L’échec à juger correctement ces crimes a contribué, dans une certaine mesure, à l’émergence du négationnisme, en créant un vide juridique et moral que les négationnistes ont exploité pour tenter de réécrire l’histoire.

Le travail de Maxime Steinberg nous rappelle avec force que la justice ne peut se contenter d’une approche superficielle des événements historiques. La reconnaissance tardive du génocide juif en Belgique montre les dangers d’une justice qui refuse d’adapter ses outils conceptuels à la réalité des crimes qu’elle doit juger. Steinberg a montré que la justice, pour être véritablement juste, doit être à la fois précise et contextuelle, capable de comprendre et de juger les crimes dans toute leur spécificité.

Aujourd’hui, alors que nous sommes témoins de la résurgence d’un nouvel antisémitisme et d’un négationnisme qui prend de nouvelles formes, l’œuvre de Maxime Steinberg est plus pertinente que jamais. Le devoir de mémoire n’est pas seulement une question de commémoration ; il est aussi une obligation de justice. Ignorer ce passé, ou le traiter avec des concepts inappropriés, c’est risquer de répéter les erreurs qui ont permis ces horreurs.

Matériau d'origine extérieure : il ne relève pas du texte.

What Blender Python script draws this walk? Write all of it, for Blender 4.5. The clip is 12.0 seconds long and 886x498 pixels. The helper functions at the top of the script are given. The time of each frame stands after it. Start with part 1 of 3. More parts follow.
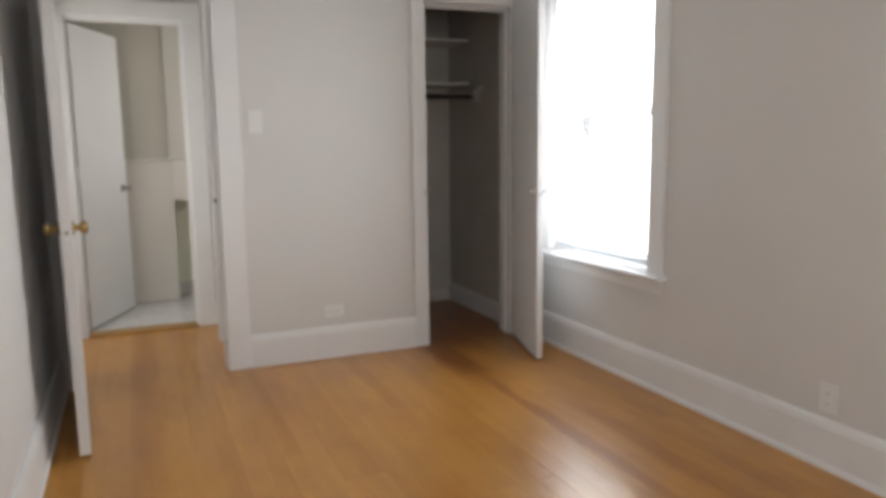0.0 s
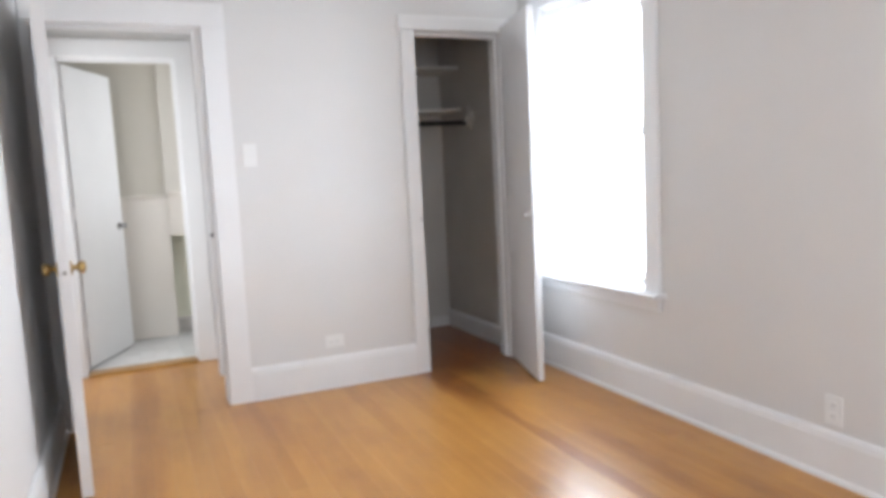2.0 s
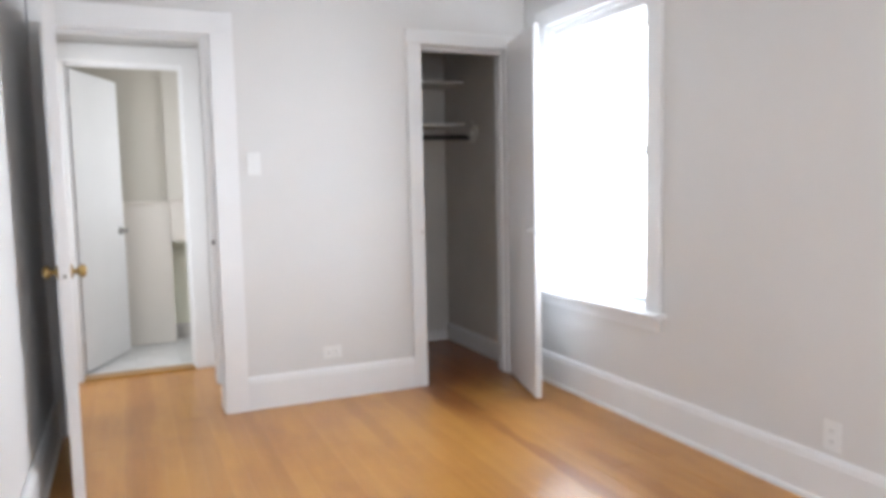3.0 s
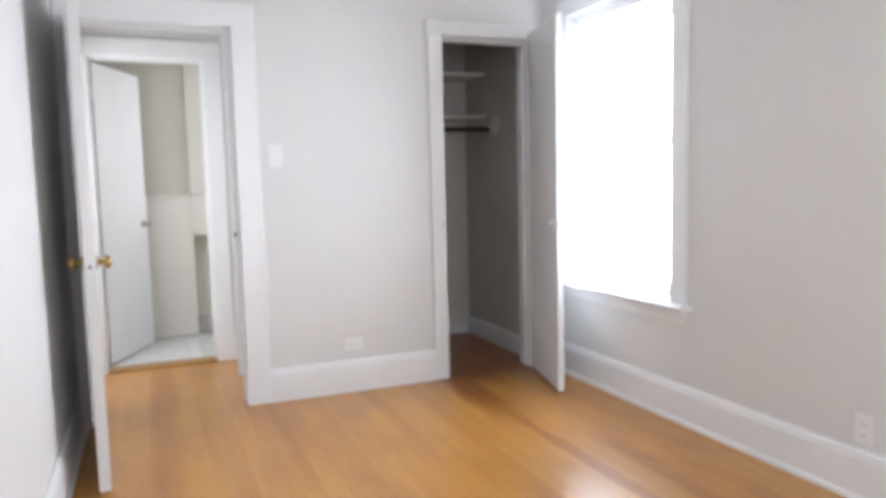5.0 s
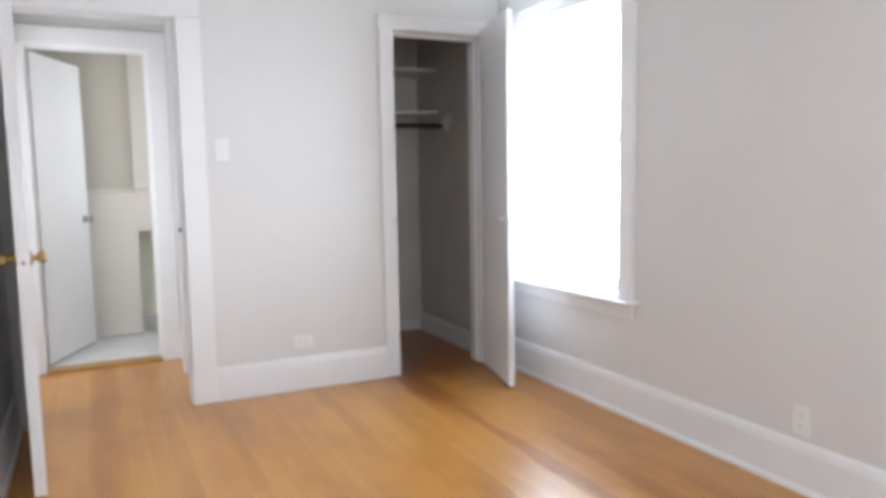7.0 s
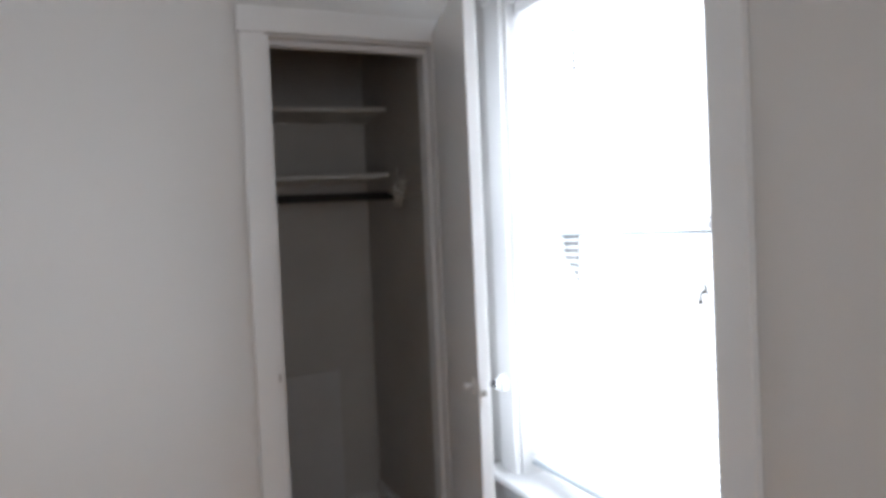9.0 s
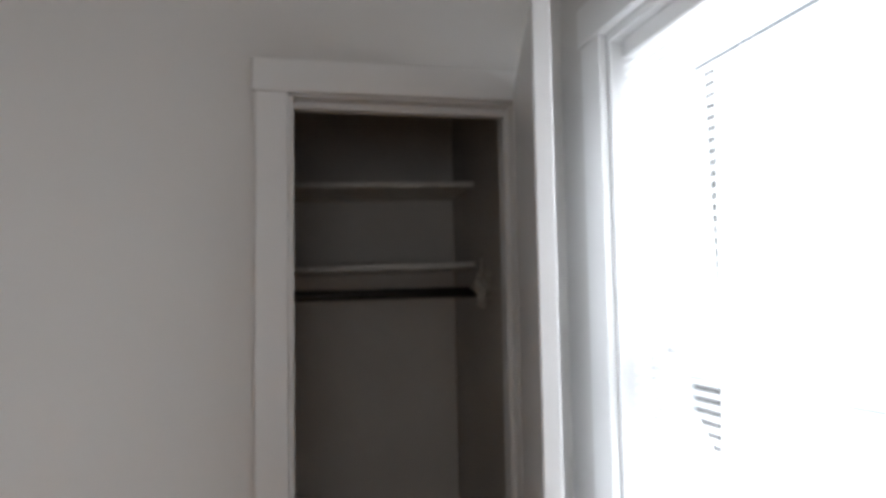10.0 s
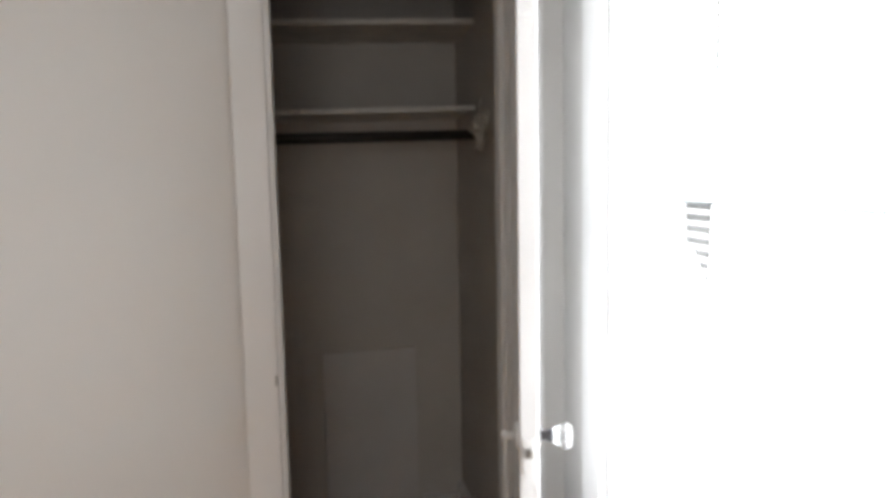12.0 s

En nous souvenant de Maxime Steinberg, nous nous souvenons également de l’importance de la vigilance. Car l’histoire, bien que ne se répétant jamais exactement, peut voir ses erreurs répercutées si nous n’apprenons pas de nos échecs. Le combat contre le négationnisme, aujourd’hui comme hier, est un combat pour la vérité, pour la justice, et pour la dignité humaine. Nous devons veiller à ce que ce rendez-vous avec l’histoire ne soit pas manqué une fois de plus.